The entire building was packed.
I exclaimed
to the pastor, “What on earth has happened?”
He replied, “A year ago we held a month-long revival meeting and took in
111 new members. Immediately we held an
election, chose a new church board and new Sunday School teachers. The leadership of the church now was very
largely composed of the suburban people who lived around the church. The old farming community no longer dominated
the church.”
“The twelve
or fifteen families who had composed the church in the 30’s and early 40’s must
have been very angry.” I said. “No,” the pastor responded, “they were very
pleased. They realized that the church
must look like a city church and that this was the best way to bring that
about.”
Here again a
new segment of Anglo population had been enrolled in the church. Educationally, economically and socially it
was not very different from the farming community. But it was different. As soon as this difference was recognized,
the ripe sheaves that lay all around the church could be reaped.
I must
mention here the experience of the South Gate Presbyterian Church in Denver,
Colorado. Ten year ago its membership
had decreased from over 1200 to under 700 and was sinking every year. Its pastor decided to call Dr. Win Arn and
myself to hold a church growth seminar in which 85% of the attendants were
members of his church. As Dr. Arn and I
prepared for this seminar, we made a careful study of what had actually happened. The picture was quite clear. Nearly half of the members of that
congregation had moved from a section of the city around the church out to a
more attractive section outside the suburb.
Another section of population had moved in. The other section did not join the
church. Here was a different segment of
the population which could have been won, had the South Gate Presbyterians been
passionately concerned with church growth.
Had they been Pentecostals filled with the Holy Spirit, they would have
no doubt gone after these people, started new groups of the redeemed among
them, and wooed them into the church.
Here effective evangelism could have won them. But that evangelism would have been
considerably warmer and more effective than that which those Presbyterians were
at that time employing. Consequently,
Dr. Arn and I, in our church growth seminar, spoke of two needs—first, to reach
out, start new groups led by a different kind of people in the congregation,
and work and pray for an active communication of the Christian faith by groups
of committed men and women—existing members—of that congregation. We also emphasized the need to make sure that
the newcomers, very soon indeed, formed classes of their own so that the South
Gate Presbyterian Church would be seen as one to which “the residents of our
part of town liked to go.”
The mosaic
of mankind is a social necessity, which all those who obey eternal God’s
command must take into account. It must
not be supposed that society is made up of one kind of people. Every segment of mankind must find growing
within it congregations of the redeemed.
As these multiply, they will bring about a new sense of brotherhood,
equality and human oneness. This new
humanity, however, will not be the easy, immoral, humanist view that all men,
no matter what their religion or lack of religion may be, are essentially one. That humanist view which is sweeping the
western world at the present time is taking increasingly large numbers in
America into an immoral social order.
Bible-based Christian brotherhood, however, insists that the different
segments of mankind, at least by its deeply Christian members, be treated with
love, justice, kindness and righteousness.

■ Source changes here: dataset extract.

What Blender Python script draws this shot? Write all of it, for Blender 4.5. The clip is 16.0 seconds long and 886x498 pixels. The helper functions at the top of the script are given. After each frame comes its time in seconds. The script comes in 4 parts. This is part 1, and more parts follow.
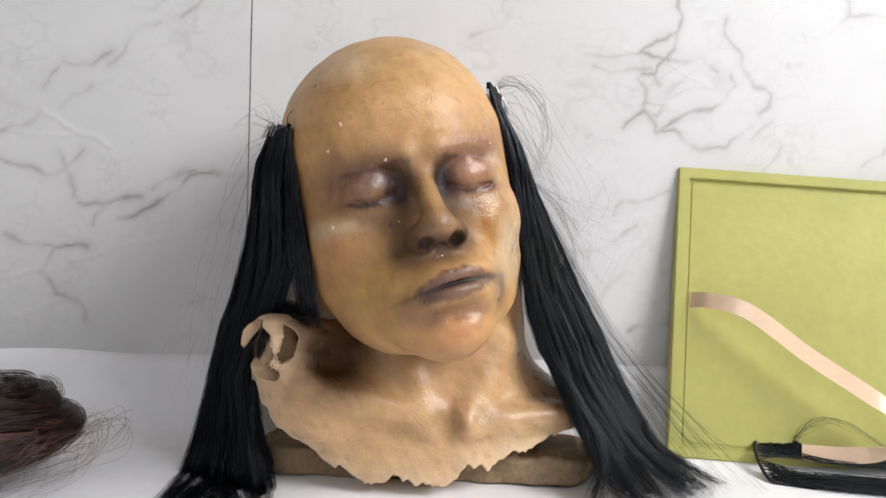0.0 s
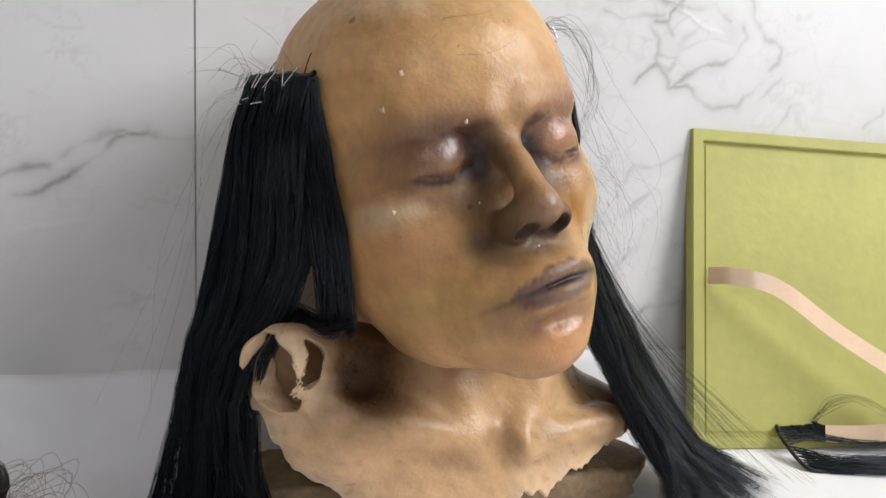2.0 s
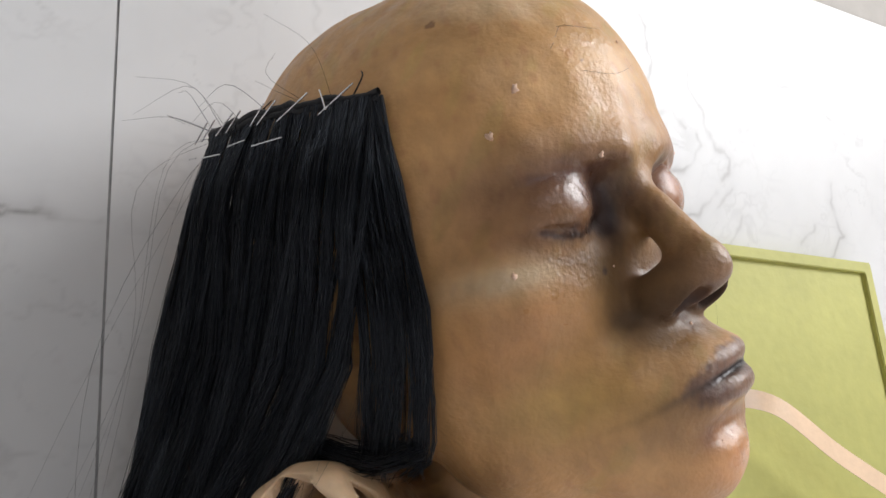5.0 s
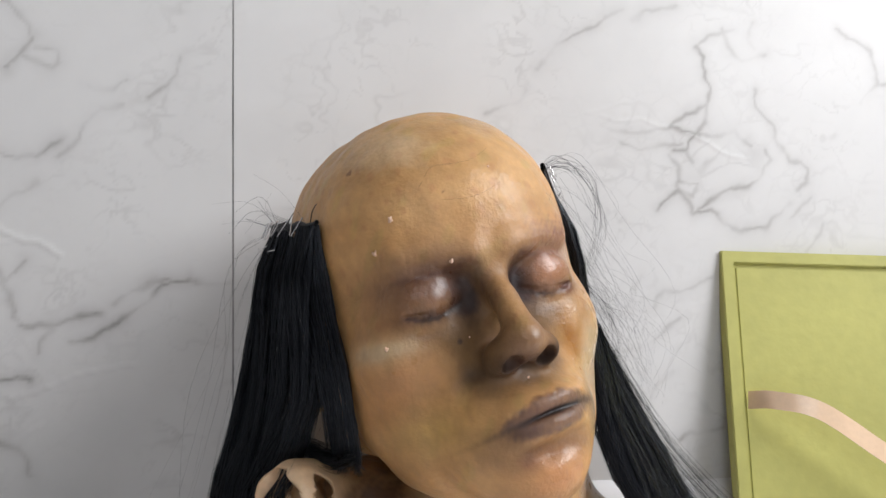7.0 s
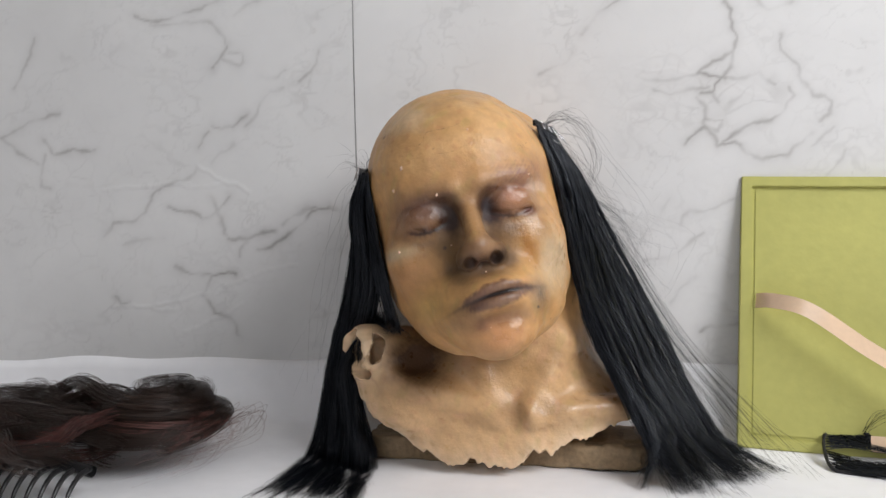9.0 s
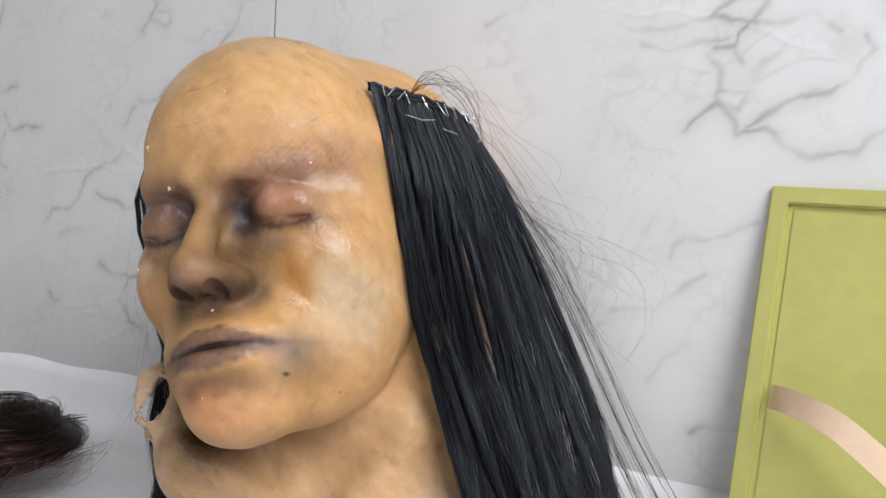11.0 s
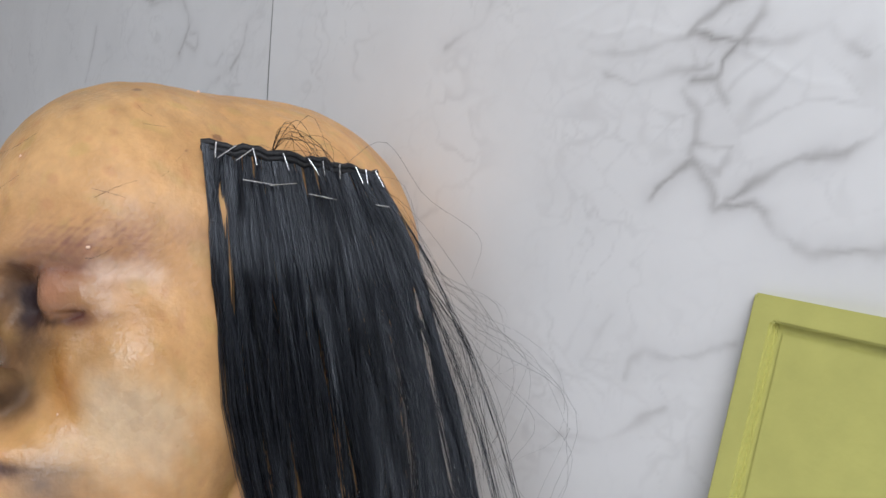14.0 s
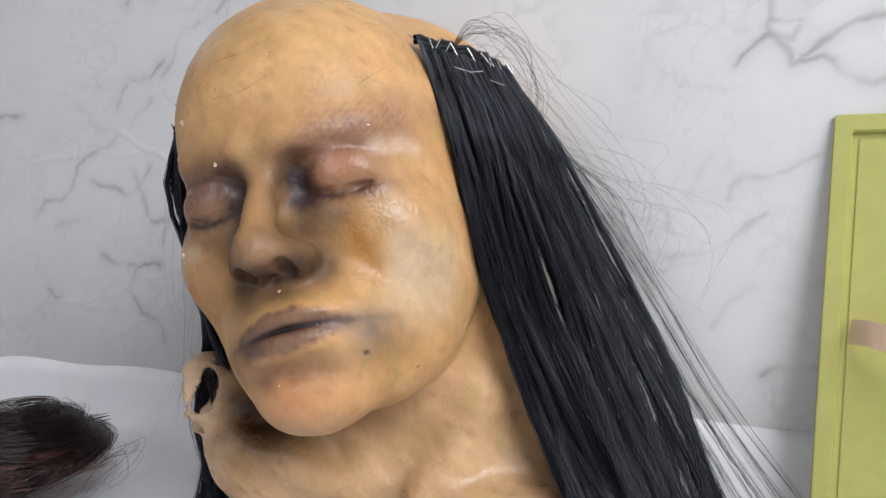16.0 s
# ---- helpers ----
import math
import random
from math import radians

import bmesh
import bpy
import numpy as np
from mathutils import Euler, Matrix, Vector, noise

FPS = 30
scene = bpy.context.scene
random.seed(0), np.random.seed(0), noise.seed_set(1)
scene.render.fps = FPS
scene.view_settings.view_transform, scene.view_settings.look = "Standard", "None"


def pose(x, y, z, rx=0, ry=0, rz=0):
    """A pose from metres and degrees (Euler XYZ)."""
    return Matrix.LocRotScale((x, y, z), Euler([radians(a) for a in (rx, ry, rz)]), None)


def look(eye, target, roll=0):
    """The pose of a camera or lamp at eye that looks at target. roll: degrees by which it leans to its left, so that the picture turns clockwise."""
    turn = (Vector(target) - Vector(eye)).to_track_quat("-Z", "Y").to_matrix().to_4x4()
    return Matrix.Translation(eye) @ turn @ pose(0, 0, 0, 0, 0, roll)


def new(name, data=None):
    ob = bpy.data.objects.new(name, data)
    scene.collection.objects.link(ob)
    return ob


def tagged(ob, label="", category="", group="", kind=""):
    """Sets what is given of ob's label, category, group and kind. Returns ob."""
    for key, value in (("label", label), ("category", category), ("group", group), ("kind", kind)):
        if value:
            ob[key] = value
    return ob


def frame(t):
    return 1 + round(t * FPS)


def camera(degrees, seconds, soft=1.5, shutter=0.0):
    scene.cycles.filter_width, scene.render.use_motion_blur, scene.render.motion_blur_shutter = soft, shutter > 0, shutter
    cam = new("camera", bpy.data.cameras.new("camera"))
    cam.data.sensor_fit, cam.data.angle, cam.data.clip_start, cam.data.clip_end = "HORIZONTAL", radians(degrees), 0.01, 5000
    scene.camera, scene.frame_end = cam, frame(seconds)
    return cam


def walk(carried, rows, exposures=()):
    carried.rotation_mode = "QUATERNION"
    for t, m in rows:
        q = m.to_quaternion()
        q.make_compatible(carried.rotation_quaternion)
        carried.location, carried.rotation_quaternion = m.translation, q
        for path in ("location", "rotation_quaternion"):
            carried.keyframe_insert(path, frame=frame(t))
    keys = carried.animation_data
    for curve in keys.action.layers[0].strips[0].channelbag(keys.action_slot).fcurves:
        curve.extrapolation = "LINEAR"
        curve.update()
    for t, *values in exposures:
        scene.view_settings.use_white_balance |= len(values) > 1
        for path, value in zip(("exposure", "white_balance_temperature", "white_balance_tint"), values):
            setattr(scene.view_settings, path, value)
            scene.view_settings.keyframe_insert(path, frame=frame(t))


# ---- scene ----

The Christian movement enrolls only such as determine to live in
Christ. The tens of thousands of house
churches, Sunday School classes, evangelistic Bible studies, and the like bring
about and will continue to bring about the rule of brotherhood, love and
justice in all pieces of the mosaic.
This will
not destroy the pieces of the mosaic. They
will continue on. We read in Rev. 7:9
that that at the end before the throne and the Lamb there will be “a great
multitude from every tribe and tongue and people and nation.” All these will be Christians. All these will love all other
Christians. All these will promote
brotherhood and justice and kindness and righteousness. But they will not wipe out the social
distinctions. The segments of mankind
will continue until the end. The vast
human mosaic will still be there. But
its sinful aspects will have been eliminated.
That is clear.
Church
growth simply maintains that we must continue to recognize that mankind is a
mosaic. Into every piece must flow the
redeeming power of Jesus Christ. The
growth of the church will not meld green, white, black, yellow, purple and red
pieces of the mosaic into one dark grey piece.
No, the red will remain red, the white will remain white, the purple
will remain purple. But in each of these
ethnic units societies of the redeemed will multiply.
Not only
will societies of the redeemed multiply but they will also break down and wash
away the hates, rivalries, oppressions, prides and persecutions which in the
unredeemed world always mar the mosaic of mankind. The mosaic will remain, but it will re a
redeemed mosaic. As Christians,
ministers, laymen and seminaries come to realize this aspect of mankind, God
will be able to use them much more effectively for a spread of the gospel and a
discipling of all the ethne in the world.